In between, Stars were real talents that burnt brightly and radiated electromagnetic energy. Miller was Renaissance man, Bennett the new literato, Cook debunker-in-chief and Frost the entrepreneur of a new Britain in a way that oddly pre-parodies New Labour as if Cook had written the ending. And Dud was Pete's mate.
As for America, who knows why Beyond the Fringe worked there: we learn nothing from this piece.
In fact we learn nothing much to form the setting I describe, which I think is what makes this film eery and sad, a portrait of a fading person rather than his timeless talent. Like all such men, Cook's contribution to the canon of British culture is more than the sordid banality of his flawed life, except in the realisation that such works have always demanded the time and pressure at the typewriter that breaks all but the most powerful personal bonds. Or that to be this much of a funny djinn maybe you do have to be vapid on the inside. Above all, I think the production should have followed Cook's own monochrome observation and started at the end. Sad lives that end chronologically in bathos, as most do, do not mean sad work. Vapid? Yes, Dud, I am a man who reads his reviews with the Thesaurus beside me. But I only fleetingly reveal my lack of relationship with my parents even to you.
I can't decide whether it's a flaw of the film. Surely you have to have been there to feel what it means? And surely that doesn't include the magnificent Ifans and McArdle, which makes our surrogate comics' contribution all the more stunning: they hadn't left the nursery long before Bo Derek gave Dud back the ego Pete had wrung from him. But I do wonder if "...but Always" in itself makes Cook accessible to a new generation, and perhaps that's a shame: it would have been easy enough to sew in two or three complete sketches so that we can gauge for ourselves how it works, after all the *writing* at least stands timeless, even if the performances and the man are gone.
As it is, we just had repeated, diminishing echos of MacMillan and the one-legged man, echos that mean something only to those who were there for big bang.
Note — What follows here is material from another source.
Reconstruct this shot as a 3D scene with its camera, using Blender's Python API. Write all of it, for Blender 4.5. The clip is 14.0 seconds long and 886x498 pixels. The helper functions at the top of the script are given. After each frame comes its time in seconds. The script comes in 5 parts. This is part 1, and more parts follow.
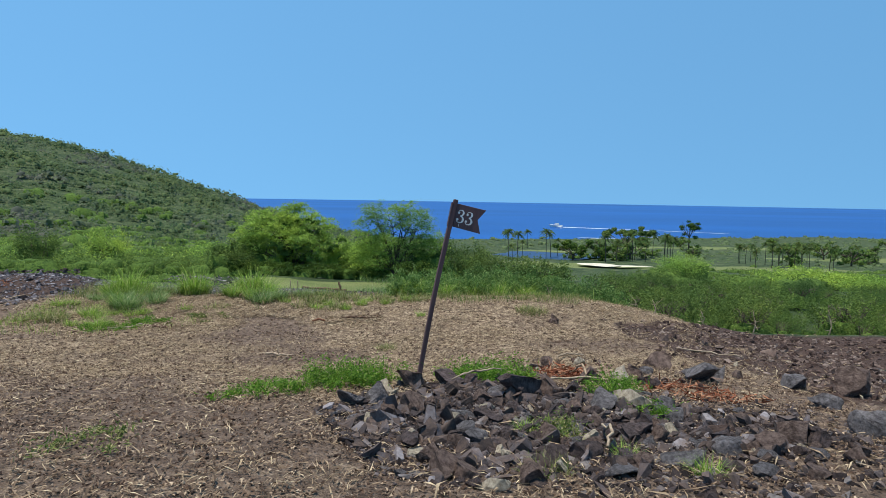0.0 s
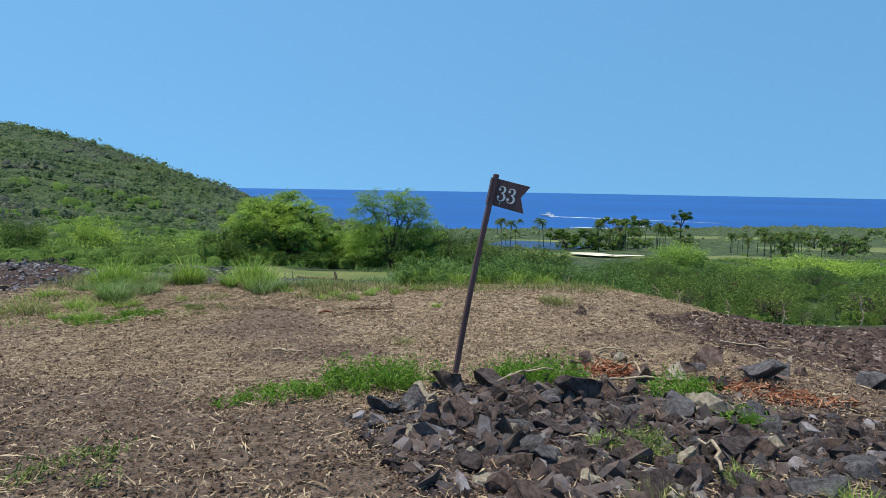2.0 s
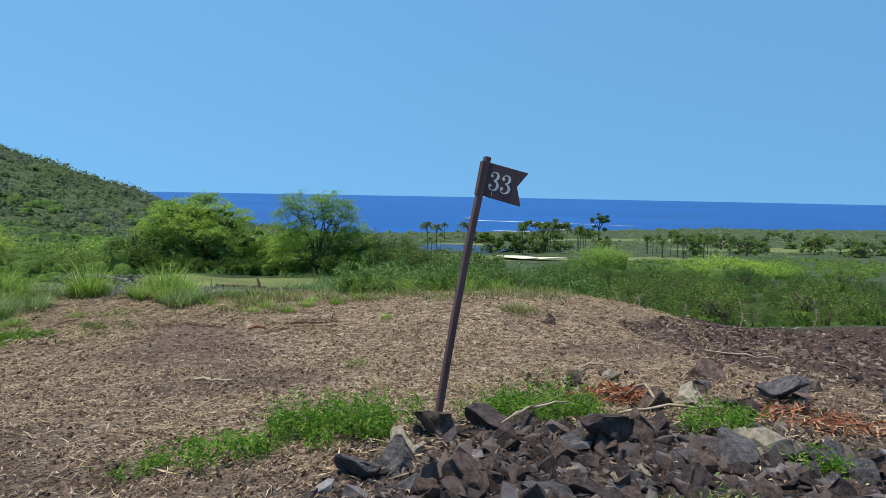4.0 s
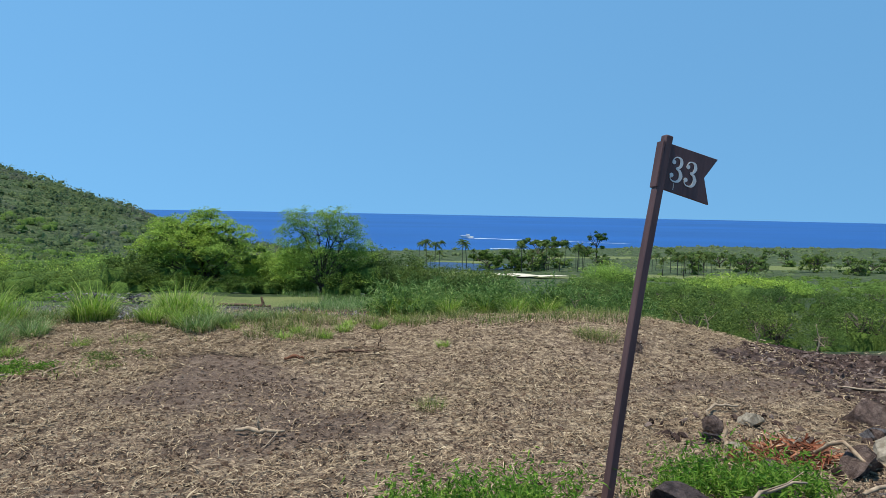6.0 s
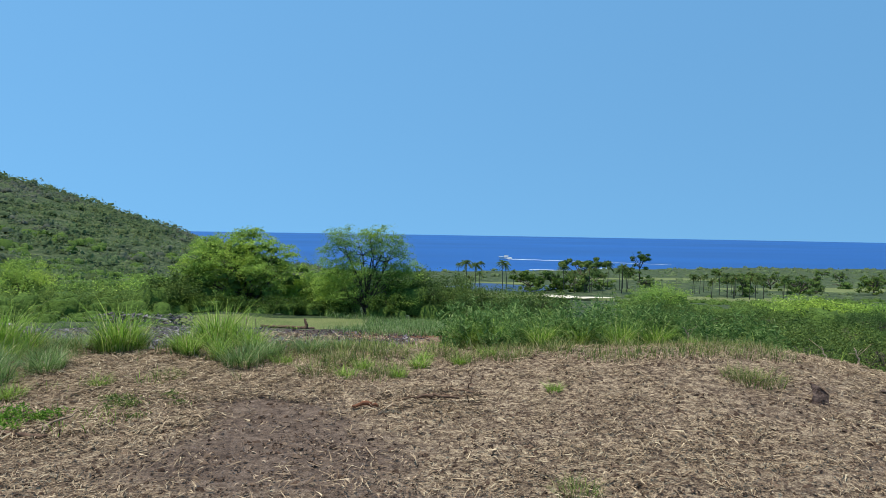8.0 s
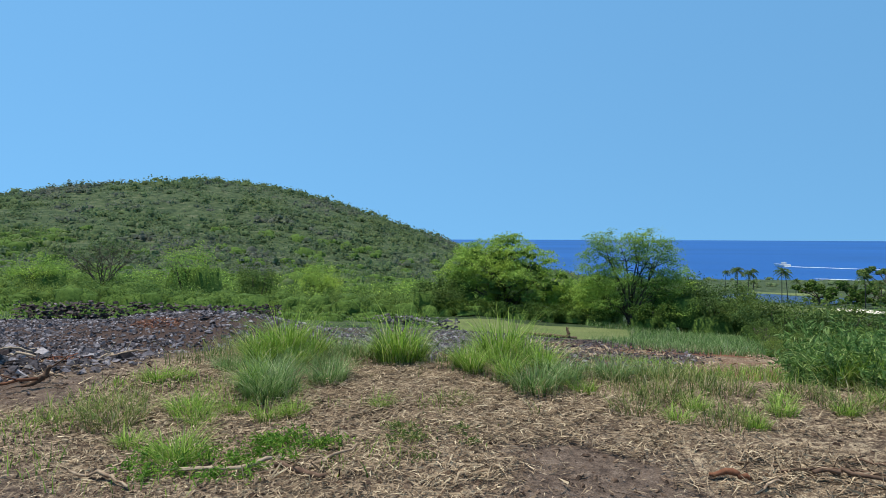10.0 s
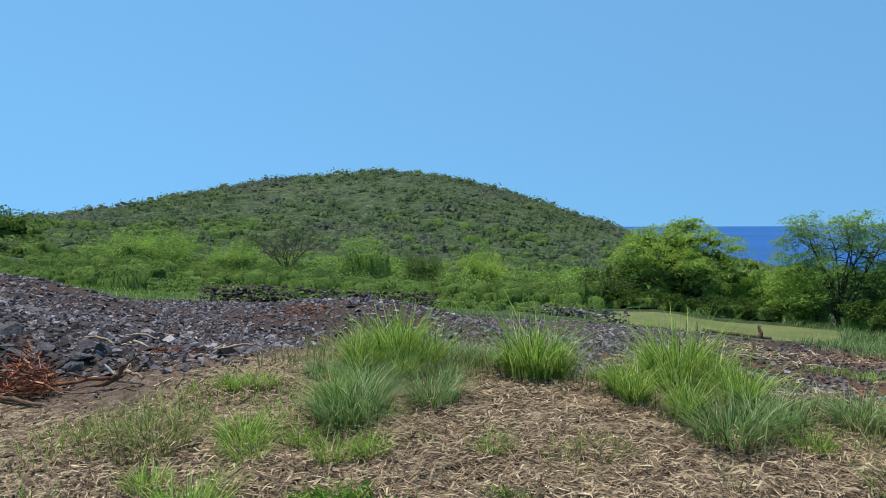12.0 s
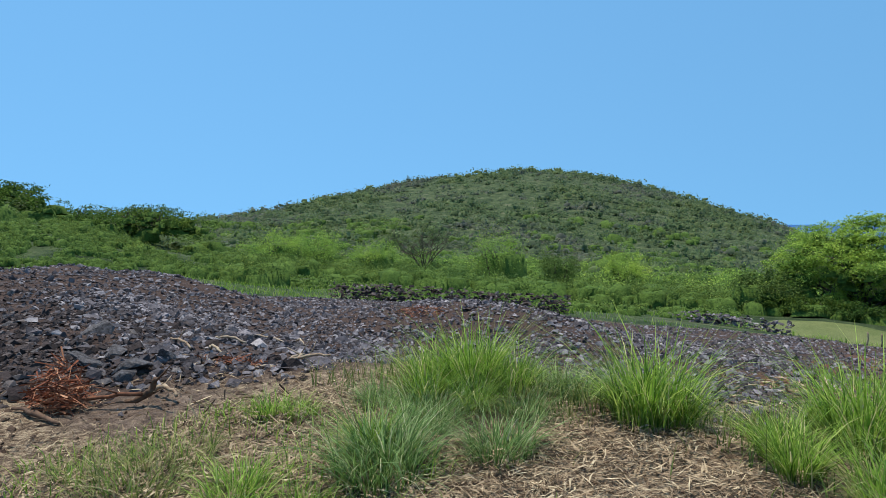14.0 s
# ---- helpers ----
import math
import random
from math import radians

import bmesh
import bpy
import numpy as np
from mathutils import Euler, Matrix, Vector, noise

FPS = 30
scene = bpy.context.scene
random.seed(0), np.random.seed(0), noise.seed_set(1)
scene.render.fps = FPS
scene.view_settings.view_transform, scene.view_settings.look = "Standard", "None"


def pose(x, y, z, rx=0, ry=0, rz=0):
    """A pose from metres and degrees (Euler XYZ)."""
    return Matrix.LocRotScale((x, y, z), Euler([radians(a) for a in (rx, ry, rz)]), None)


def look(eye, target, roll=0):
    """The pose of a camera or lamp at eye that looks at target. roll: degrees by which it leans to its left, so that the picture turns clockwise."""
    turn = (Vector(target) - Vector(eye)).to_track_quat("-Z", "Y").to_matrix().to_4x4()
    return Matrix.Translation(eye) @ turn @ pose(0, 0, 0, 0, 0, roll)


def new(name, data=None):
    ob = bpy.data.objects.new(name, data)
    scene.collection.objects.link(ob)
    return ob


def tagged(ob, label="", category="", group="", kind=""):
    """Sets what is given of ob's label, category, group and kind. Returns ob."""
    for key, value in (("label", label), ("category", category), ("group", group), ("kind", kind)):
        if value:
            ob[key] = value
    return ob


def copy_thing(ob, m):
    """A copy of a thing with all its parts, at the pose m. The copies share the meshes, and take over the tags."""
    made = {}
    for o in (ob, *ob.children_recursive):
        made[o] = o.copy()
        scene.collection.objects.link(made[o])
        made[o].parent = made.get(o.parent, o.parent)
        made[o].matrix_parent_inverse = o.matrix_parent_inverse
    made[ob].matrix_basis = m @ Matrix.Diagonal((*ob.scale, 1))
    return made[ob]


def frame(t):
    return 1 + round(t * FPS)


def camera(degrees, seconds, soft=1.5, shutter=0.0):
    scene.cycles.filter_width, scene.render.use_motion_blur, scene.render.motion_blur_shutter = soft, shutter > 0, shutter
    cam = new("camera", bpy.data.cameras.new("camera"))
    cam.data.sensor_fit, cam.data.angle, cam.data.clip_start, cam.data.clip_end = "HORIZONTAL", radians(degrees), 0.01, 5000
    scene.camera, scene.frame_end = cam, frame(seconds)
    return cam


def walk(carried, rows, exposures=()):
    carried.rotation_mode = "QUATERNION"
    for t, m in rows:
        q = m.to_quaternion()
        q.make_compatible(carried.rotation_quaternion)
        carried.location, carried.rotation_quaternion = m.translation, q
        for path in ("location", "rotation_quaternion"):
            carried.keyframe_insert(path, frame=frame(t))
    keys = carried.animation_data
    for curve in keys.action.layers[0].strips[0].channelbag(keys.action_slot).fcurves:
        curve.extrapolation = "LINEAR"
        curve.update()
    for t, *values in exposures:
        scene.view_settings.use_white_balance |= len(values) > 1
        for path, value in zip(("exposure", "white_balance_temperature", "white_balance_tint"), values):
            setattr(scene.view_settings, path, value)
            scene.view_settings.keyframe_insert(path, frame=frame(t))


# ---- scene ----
cam = camera(70.5, 14.0, 0.5)
METRES, EYE, TILT, LEAN, TURN = 13.0, 1.55, -4.66, -0.93, 0.0
ROWS = [
    (0.0, 0.0, 0.0, 0.0, 0.0, 0.0, -0.0),
    (0.5, -0.0086, 0.0139, -0.0031, 0.36, -0.84, 0.0),
    (1.0, -0.0218, 0.0365, -0.0034, 0.23, -1.06, 0.02),
    (1.5, -0.0332, 0.0611, -0.0036, -0.13, -0.88, 0.05),
    (2.0, -0.0417, 0.0815, -0.0067, -0.82, -0.94, 0.06),
    (4.5, -0.0954, 0.2313, -0.0092, -8.41, -0.55, 0.58),
    (5.0, -0.1172, 0.2592, -0.0091, -8.23, -0.27, 0.53),
    (5.5, -0.1331, 0.2986, -0.009, -8.18, 1.0, 0.54),
    (6.0, -0.1454, 0.3344, -0.0121, -8.24, 1.03, 0.53),
    (6.5, -0.1497, 0.3771, -0.013, -8.83, 1.37, 0.59),
    (7.0, -0.1573, 0.4226, -0.0134, -8.8, 2.18, 0.61),
    (9.5, -0.246, 0.6169, -0.0131, 11.04, 3.53, -0.3),
    (10.0, -0.2583, 0.6529, -0.0127, 17.79, 3.54, -0.66),
    (10.5, -0.268, 0.6935, -0.0117, 24.19, 3.45, -0.97),
    (11.0, -0.2774, 0.7307, -0.0115, 27.13, 3.22, -1.11),
    (11.5, -0.2817, 0.7749, -0.0137, 30.79, 2.36, -1.31),
    (12.0, -0.2929, 0.8138, -0.0088, 33.06, 2.13, -1.49),
    (12.5, -0.3025, 0.8485, -0.0048, 35.39, 1.93, -1.59),
    (13.0, -0.3106, 0.8827, -0.0038, 37.11, 1.89, -1.65),
    (13.5, -0.32, 0.9109, -0.0059, 40.49, 1.87, -1.82),
    (14.0, -0.327, 0.9334, -0.0036, 45.8, 1.67, -2.11),
]
walk(cam, [(t, pose(0, 0, EYE, TILT, LEAN, TURN) @ pose(METRES * x, METRES * y, METRES * z, 90 + pitch, roll, yaw)) for t, x, y, z, yaw, pitch, roll in ROWS])

# ---- world, sun and exposure ----
SUN_EL, SUN_AZ = 78.0, -95.0      # degrees; azimuth from +y towards +x
world = bpy.data.worlds.new("sky")
scene.world = world
world.use_nodes = True
wn = world.node_tree
bg = wn.nodes["Background"]
sky = wn.nodes.new("ShaderNodeTexSky")
sky.sky_type = "NISHITA"
sky.sun_disc = False
sky.sun_elevation = radians(SUN_EL)
sky.sun_rotation = radians(SUN_AZ)
sky.altitude = 0
sky.air_density = 1.0
sky.dust_density = 0.0
sky.ozone_density = 1.0
# a clear trade-wind sky, evenly blue down to the sea
geo_w = wn.nodes.new("ShaderNodeTexCoord")
sep = wn.nodes.new("ShaderNodeSeparateXYZ")
com = wn.nodes.new("ShaderNodeCombineXYZ")
lift = wn.nodes.new("ShaderNodeMath")
lift.operation = "MULTIPLY_ADD"
lift.inputs[1].default_value, lift.inputs[2].default_value = 0.75, 0.5
wn.links.new(geo_w.outputs["Generated"], sep.inputs[0])
wn.links.new(sep.outputs[0], com.inputs[0])
wn.links.new(sep.outputs[1], com.inputs[1])
wn.links.new(sep.outputs[2], lift.inputs[0])
wn.links.new(lift.outputs[0], com.inputs[2])
wn.links.new(com.outputs[0], sky.inputs[0])
tint = wn.nodes.new("ShaderNodeMix")
tint.data_type, tint.blend_type = "RGBA", "MULTIPLY"
tint.inputs[0].default_value = 1.0
tint.inputs[7].default_value = (0.96, 1.47, 1.44, 1)
wn.links.new(sky.outputs[0], tint.inputs[6])
wn.links.new(tint.outputs[2], bg.inputs[0])
bg.inputs[1].default_value = 0.15
sun_lamp = bpy.data.lights.new("sun", "SUN")
sun_lamp.energy = 5.0
sun_lamp.angle = radians(0.6)
sun_lamp.color = (1.0, 0.94, 0.84)
sun = new("sun", sun_lamp)
sd = Vector((math.cos(radians(SUN_EL)) * math.sin(radians(SUN_AZ)), math.cos(radians(SUN_EL)) * math.cos(radians(SUN_AZ)), math.sin(radians(SUN_EL))))
sun.matrix_world = look(sd * 60, (0, 0, 0))
scene.view_settings.exposure = 0.0

# ---- numpy helpers ----
rng = np.random.default_rng(7)


def hash01(ix, iy, seed):
    h = np.sin(ix * 127.1 + iy * 311.7 + seed * 74.7) * 43758.5453
    return h - np.floor(h)


def vnoise(x, y, seed=0):
    x, y = np.asarray(x, float), np.asarray(y, float)
    ix, iy = np.floor(x), np.floor(y)
    fx, fy = x - ix, y - iy
    fx, fy = fx * fx * (3 - 2 * fx), fy * fy * (3 - 2 * fy)
    a, b = hash01(ix, iy, seed), hash01(ix + 1, iy, seed)
    c, d = hash01(ix, iy + 1, seed), hash01(ix + 1, iy + 1, seed)
    return (a + (b - a) * fx) * (1 - fy) + (c + (d - c) * fx) * fy


def fbm(x, y, seed=0, octaves=4):
    out, amp, total = 0, 1.0, 0
    for i in range(octaves):
        out = out + amp * vnoise(x * 2 ** i, y * 2 ** i, seed + i * 3)
        total += amp
        amp *= 0.5
    return out / total


def smooth(a, b, x):
    t = np.clip((np.asarray(x, float) - a) / (b - a), 0, 1)
    return t * t * (3 - 2 * t)


def mesh_np(name, V, F, mat=None, shade=False, mats=None, slots=None):
    """A mesh from arrays: V (n, 3), F (m, k) or a list of such arrays."""
    me = bpy.data.meshes.new(name)
    Fs = F if isinstance(F, list) else [F]
    V = np.ascontiguousarray(V, np.float32)
    loops = np.concatenate([f.ravel() for f in Fs]).astype(np.int32)
    sizes = np.concatenate([np.full(len(f), f.shape[1]) for f in Fs]).astype(np.int32)
    starts = np.concatenate([[0], np.cumsum(sizes)[:-1]]).astype(np.int32)
    me.vertices.add(len(V))
    me.vertices.foreach_set("co", V.ravel())
    me.loops.add(len(loops))
    me.loops.foreach_set("vertex_index", loops)
    me.polygons.add(len(sizes))
    me.polygons.foreach_set("loop_start", starts)
    me.polygons.foreach_set("use_smooth", np.full(len(sizes), shade))
    if slots is not None:
        me.polygons.foreach_set("material_index", np.concatenate([np.full(len(f), s) for f, s in zip(Fs, slots)]).astype(np.int32))
        me.polygons.foreach_set("use_smooth", np.concatenate([np.full(len(f), s == 1) for f, s in zip(Fs, slots)]))
    me.update(calc_edges=True)
    for m in (mats or [mat]):
        me.materials.append(m)
    return me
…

Whilst this can make good art it also loses most of the potential audience and is therefore by definition elitist.
Speaking of elitist, Peter Cook was clearly as haughty and arrogant as any, but the Cook portrayed here is a snob of the worst kind to boot, and sneers at Moore and Bennett for being mere Grammar School boys, or is any ammunition acceptable? Well, lack of legs is, so perhaps none of it is as alternative as we might imagine. The Private Eye of Ingrams, Rushton and buddies, into which Cook fitted so deliciously, was only too willing to admit that, satirists or not, the new generation Establishment was merely reinventing itself, irreverent but irrevolute, and irrelevant if wildly entertaining.
Overall, this one could just run. Just because it tantalises, presents an image for the curious, leaves unanswered questions about the man's work for a new generation, portrays a dazzling spectacle of a person nearly in view, perhaps it will invite new interest in his writing and performance. Or perhaps there's nothing there but the ghost of a time long gone, by a savage critic also gone.
For those not aware, Not Only But Always details the comedy duo of Peter Cook and Dudley Moore, who might well have invented comedy itself with the subsequent influence they had. The film takes the viewer on a journey from their first meeting to Cook's death, spanning the length of their comedic partnership.
Certainly relying primarily on its characters, Not Only But Always gives an objective portrayal of the highs and lows of their tumultuous pairing. The relationship between Cook and Moore is accurately shown as desperate, frustrated, anger-ridden and brilliant, the uglier sides of the story never avoided. Their alternations between teary eyed laughs and teary eyed screams provide an excellent portrayal of this infamously difficult couple. Both leading actors do a fantastic job in creating this fascinating and heartbreaking dynamic, the irritating pitfalls of Cook's personality splendidly relived by Rhys Ifans. It is impossible not to sympathize with both characters in their respective plights; laugh at the audacious brilliance of Cook's one-liners; and wet oneself in delight at the hilarious exchanges between the two. The story is informative and entertaining, mixing well the real life recorded incidents with the filmmaker's perceptions of the likely conversations and incidents occurring behind closed doors.
A faithful and compelling biopic, Not Only But Always moves a little too fast at times, its storyline feeling rushed at points. In spite of this, the combination of hilarity and difficulty in watching these men tear each other apart provides us with an unmissable viewing experience which will hopefully lead all who see it to fall in love with the work of these two great men.
Those who can recall the first release of the infamous 'Derek and Clive' cassettes, will particularly enjoy that content in the story. Who can remember anyone, who on first introduction to these two character's didn't laugh, sometimes to the point of near unconsciousness at Cook's monotone, seemingly 'ad lib' delivery, eventually forcing Dud to breaking point and uncontrollable waves of laughter.
Strange now, at this distance, how it's Cook's less public persona that is probably the most memorable of the two. It's worth remembering however, that the screenplay is based upon his autobiography, so at times the presentation tends to reflect that input
Dudley's bright candle, nonetheless did give a lovely light whilst it shone, be it all too briefly.
The whole thing is so well done, that at times I thought I'd travelled back in time. I'd never heard of Ifans, before this performance but await other appearances with positive anticipation.